→ **Request**:
Produce an exact copy of the lines below that run from the line containing "Reconstruct this place" to the line containing "import numpy as np", inclusive; any picture is omitted.
----- Task data
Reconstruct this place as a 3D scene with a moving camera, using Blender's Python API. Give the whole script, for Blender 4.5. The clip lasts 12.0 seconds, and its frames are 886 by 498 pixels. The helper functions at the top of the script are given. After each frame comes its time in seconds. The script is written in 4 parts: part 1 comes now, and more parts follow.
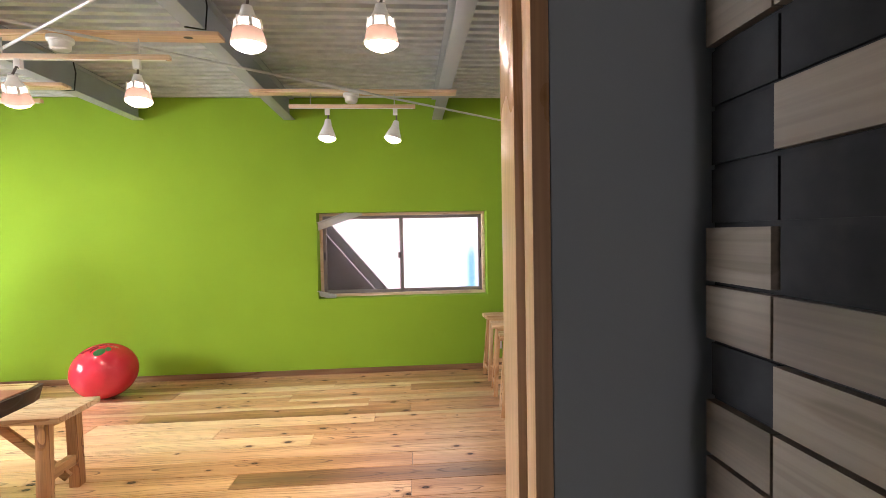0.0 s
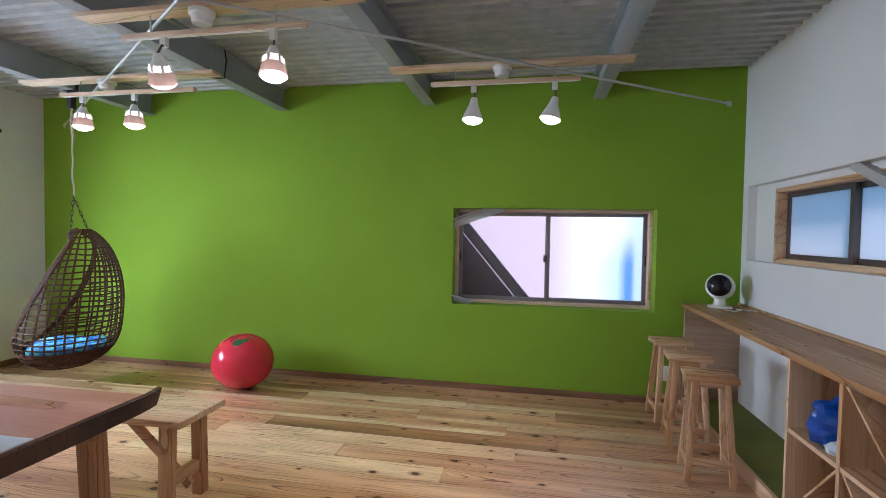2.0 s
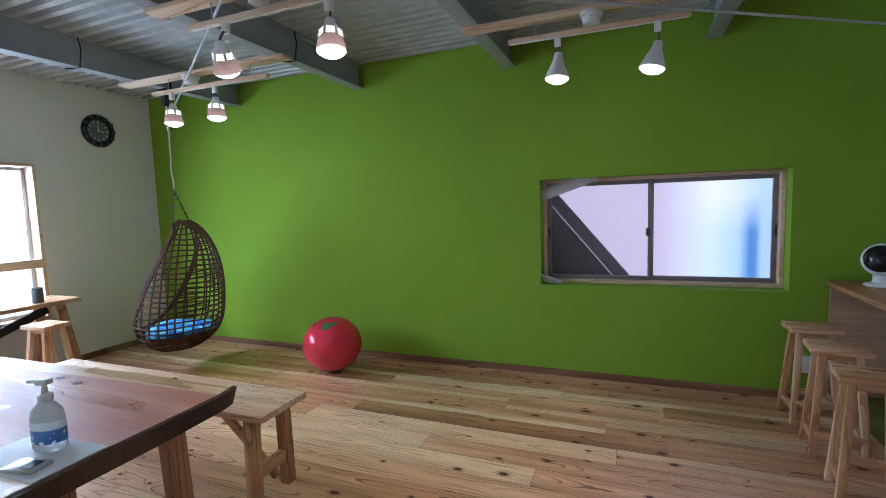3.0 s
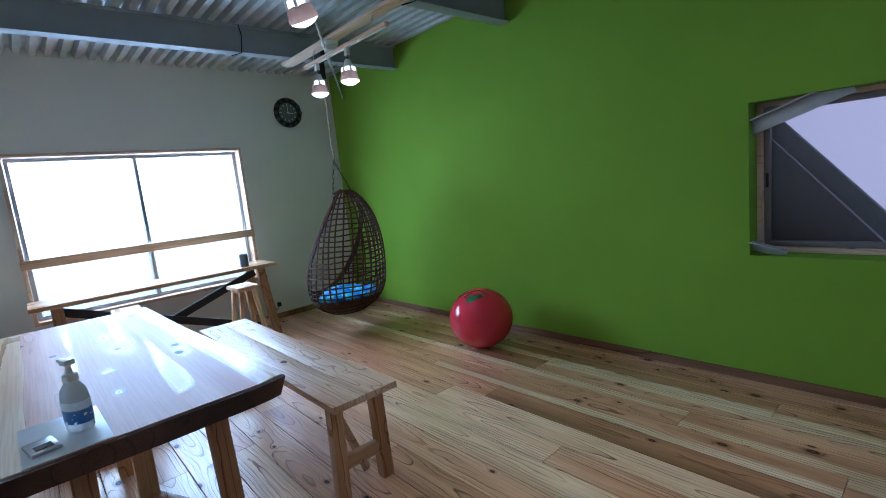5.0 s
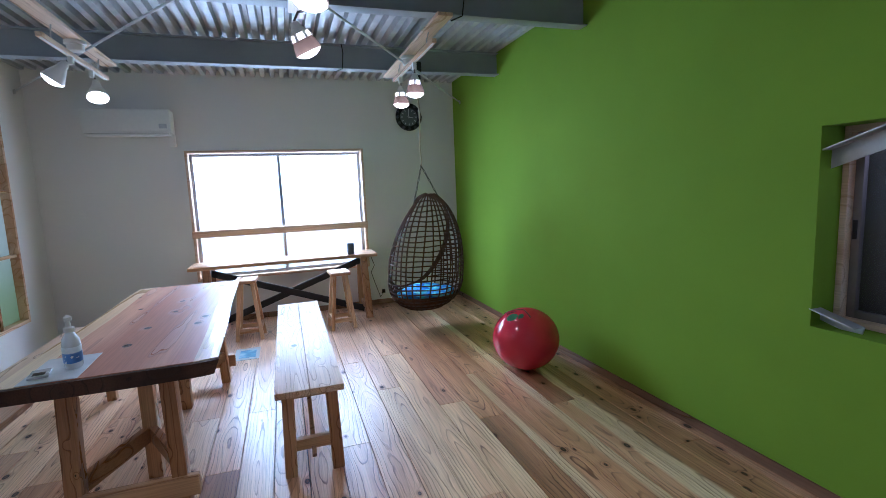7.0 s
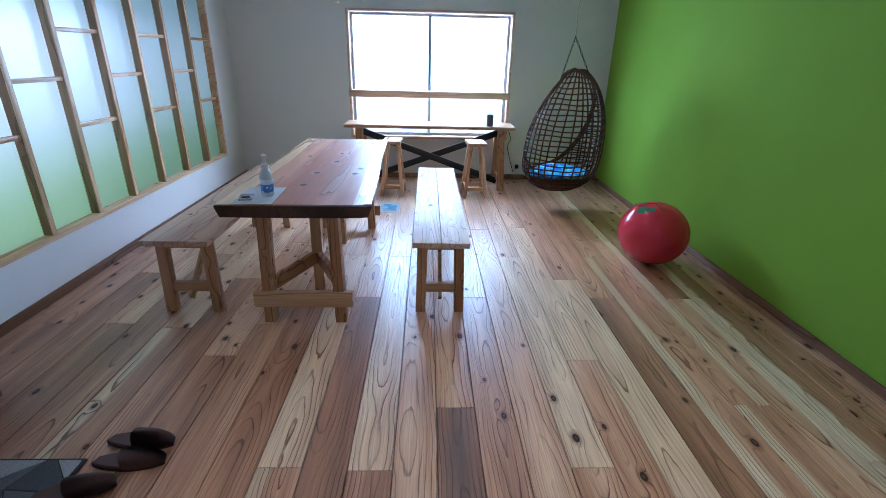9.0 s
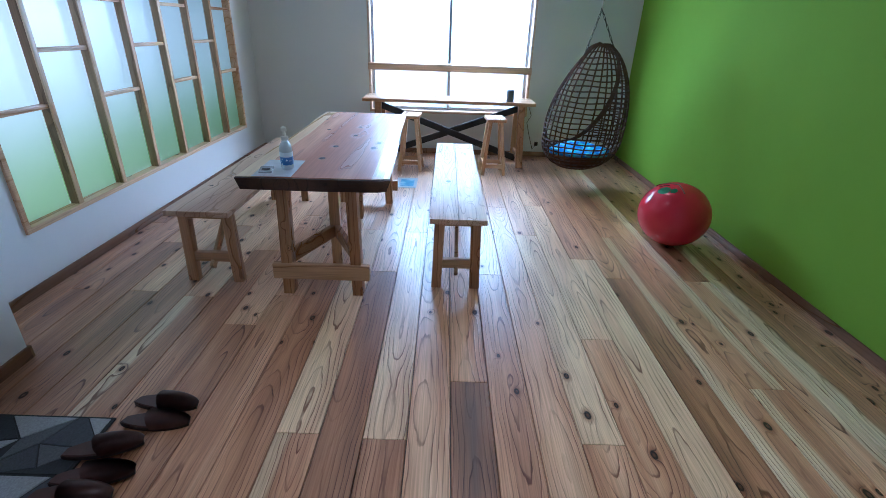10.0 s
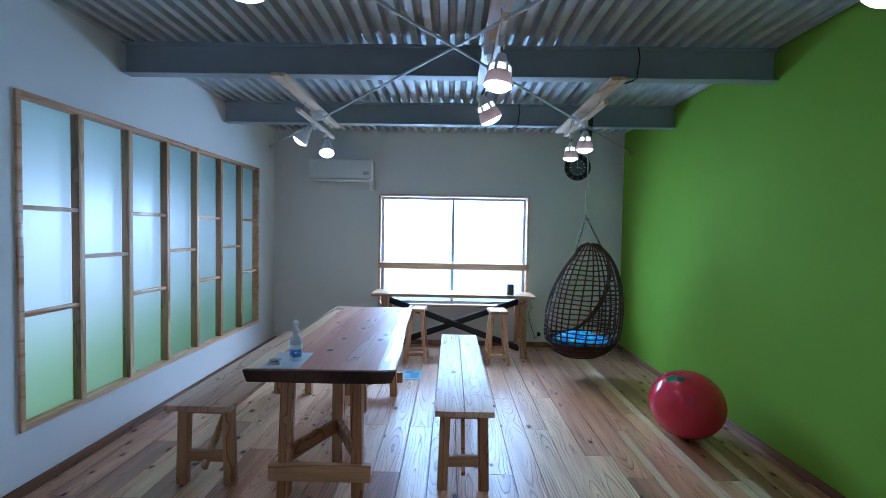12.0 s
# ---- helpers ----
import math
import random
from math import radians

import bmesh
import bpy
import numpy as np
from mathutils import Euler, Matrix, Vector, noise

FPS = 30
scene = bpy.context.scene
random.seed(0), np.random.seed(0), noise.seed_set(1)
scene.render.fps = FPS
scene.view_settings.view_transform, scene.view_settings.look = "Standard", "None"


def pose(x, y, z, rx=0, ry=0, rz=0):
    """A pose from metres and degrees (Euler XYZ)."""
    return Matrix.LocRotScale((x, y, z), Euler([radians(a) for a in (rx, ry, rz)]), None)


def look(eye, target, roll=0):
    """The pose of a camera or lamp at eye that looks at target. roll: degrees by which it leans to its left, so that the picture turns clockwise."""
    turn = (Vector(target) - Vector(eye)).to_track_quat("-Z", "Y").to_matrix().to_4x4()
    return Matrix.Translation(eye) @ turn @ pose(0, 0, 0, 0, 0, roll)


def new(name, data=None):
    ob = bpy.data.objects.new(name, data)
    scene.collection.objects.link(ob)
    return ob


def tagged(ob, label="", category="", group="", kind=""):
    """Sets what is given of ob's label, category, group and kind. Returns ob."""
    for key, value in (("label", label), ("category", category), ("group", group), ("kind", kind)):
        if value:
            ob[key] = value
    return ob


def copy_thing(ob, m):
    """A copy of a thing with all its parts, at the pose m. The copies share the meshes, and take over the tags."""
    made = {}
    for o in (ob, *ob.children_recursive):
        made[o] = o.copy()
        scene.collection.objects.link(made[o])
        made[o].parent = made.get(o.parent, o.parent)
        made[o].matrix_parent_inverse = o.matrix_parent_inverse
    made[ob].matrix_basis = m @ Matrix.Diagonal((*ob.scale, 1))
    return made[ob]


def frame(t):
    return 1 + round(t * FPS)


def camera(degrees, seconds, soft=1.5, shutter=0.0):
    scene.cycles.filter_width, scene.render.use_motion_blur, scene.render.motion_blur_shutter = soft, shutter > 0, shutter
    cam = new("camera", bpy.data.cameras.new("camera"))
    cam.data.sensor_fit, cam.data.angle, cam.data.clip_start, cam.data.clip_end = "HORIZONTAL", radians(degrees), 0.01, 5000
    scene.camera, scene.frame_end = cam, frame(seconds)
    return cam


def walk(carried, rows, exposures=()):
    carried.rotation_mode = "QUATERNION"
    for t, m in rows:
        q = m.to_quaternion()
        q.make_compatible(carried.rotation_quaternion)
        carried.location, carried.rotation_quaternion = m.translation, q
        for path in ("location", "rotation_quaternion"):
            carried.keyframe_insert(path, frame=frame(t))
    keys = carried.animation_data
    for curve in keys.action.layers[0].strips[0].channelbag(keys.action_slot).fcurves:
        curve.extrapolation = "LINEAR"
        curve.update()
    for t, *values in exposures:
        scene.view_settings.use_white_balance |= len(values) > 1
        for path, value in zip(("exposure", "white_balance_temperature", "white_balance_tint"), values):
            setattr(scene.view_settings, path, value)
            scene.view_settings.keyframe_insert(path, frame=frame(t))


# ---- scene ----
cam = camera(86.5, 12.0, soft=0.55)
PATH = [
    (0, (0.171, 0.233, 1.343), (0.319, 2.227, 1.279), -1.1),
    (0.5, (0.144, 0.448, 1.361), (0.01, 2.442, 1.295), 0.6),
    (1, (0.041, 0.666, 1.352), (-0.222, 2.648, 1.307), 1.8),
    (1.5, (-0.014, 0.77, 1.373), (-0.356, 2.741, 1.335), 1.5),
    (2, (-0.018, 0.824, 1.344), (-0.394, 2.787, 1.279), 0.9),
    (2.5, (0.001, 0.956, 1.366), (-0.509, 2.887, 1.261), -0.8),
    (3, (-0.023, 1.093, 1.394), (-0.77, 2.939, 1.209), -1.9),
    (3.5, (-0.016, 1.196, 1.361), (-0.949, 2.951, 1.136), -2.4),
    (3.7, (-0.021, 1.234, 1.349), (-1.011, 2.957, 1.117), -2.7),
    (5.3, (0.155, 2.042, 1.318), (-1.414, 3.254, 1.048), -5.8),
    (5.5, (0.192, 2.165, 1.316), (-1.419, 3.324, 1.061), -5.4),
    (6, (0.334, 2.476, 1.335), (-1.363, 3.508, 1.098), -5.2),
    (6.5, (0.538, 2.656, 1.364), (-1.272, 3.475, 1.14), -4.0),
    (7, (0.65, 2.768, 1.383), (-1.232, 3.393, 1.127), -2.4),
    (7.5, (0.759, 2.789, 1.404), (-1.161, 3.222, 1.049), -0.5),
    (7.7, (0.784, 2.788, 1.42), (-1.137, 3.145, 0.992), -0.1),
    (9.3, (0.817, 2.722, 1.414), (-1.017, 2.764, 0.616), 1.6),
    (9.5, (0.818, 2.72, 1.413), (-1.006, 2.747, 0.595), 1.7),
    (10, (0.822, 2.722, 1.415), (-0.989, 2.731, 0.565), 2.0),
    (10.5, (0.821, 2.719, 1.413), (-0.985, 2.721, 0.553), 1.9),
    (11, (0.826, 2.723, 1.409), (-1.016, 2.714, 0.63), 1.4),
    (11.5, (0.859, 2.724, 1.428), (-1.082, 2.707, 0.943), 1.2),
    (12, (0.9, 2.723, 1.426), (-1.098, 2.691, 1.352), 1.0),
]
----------
----- Task data
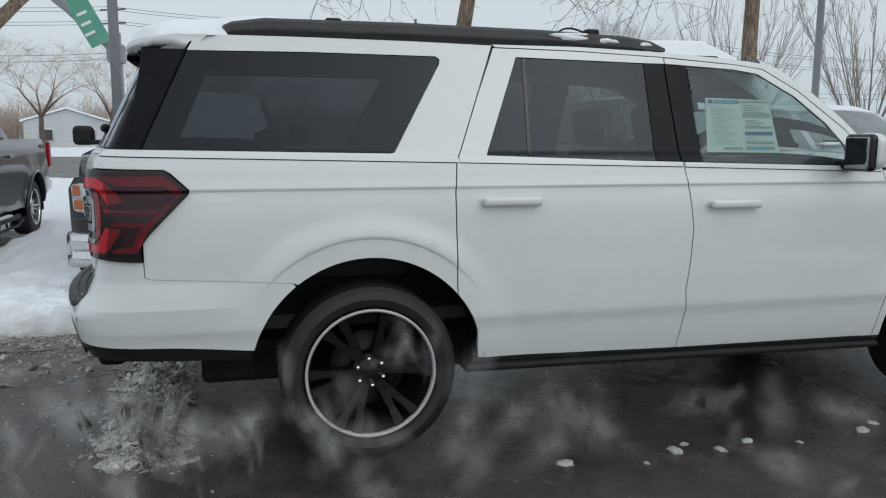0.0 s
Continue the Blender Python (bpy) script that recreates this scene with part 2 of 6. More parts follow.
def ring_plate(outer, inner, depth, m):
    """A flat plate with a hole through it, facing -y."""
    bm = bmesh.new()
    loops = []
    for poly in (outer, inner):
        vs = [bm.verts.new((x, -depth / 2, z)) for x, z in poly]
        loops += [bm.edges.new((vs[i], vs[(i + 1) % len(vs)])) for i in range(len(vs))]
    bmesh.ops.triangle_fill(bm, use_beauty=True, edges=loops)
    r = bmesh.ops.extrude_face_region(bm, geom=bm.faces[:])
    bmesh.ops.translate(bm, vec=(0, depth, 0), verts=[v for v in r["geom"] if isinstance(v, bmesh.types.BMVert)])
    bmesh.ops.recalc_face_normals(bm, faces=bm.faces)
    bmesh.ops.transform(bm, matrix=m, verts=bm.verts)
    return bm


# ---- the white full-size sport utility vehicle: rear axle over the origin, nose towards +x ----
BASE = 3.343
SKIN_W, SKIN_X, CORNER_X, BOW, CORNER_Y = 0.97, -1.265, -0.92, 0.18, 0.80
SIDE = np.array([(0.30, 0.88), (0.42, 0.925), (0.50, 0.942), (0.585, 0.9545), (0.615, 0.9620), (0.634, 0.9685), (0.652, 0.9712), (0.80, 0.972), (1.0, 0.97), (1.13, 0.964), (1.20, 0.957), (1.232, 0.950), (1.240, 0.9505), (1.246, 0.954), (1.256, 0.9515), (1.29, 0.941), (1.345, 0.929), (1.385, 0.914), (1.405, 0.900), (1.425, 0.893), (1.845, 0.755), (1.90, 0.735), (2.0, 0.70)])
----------
→ **The solution**:
Reconstruct this place as a 3D scene with a moving camera, using Blender's Python API. Give the whole script, for Blender 4.5. The clip lasts 12.0 seconds, and its frames are 886 by 498 pixels. The helper functions at the top of the script are given. After each frame comes its time in seconds. The script is written in 4 parts: part 1 comes now, and more parts follow.
0.0 s
2.0 s
3.0 s
5.0 s
7.0 s
9.0 s
10.0 s
12.0 s
# ---- helpers ----
import math
import random
from math import radians

import bmesh
import bpy
import numpy as np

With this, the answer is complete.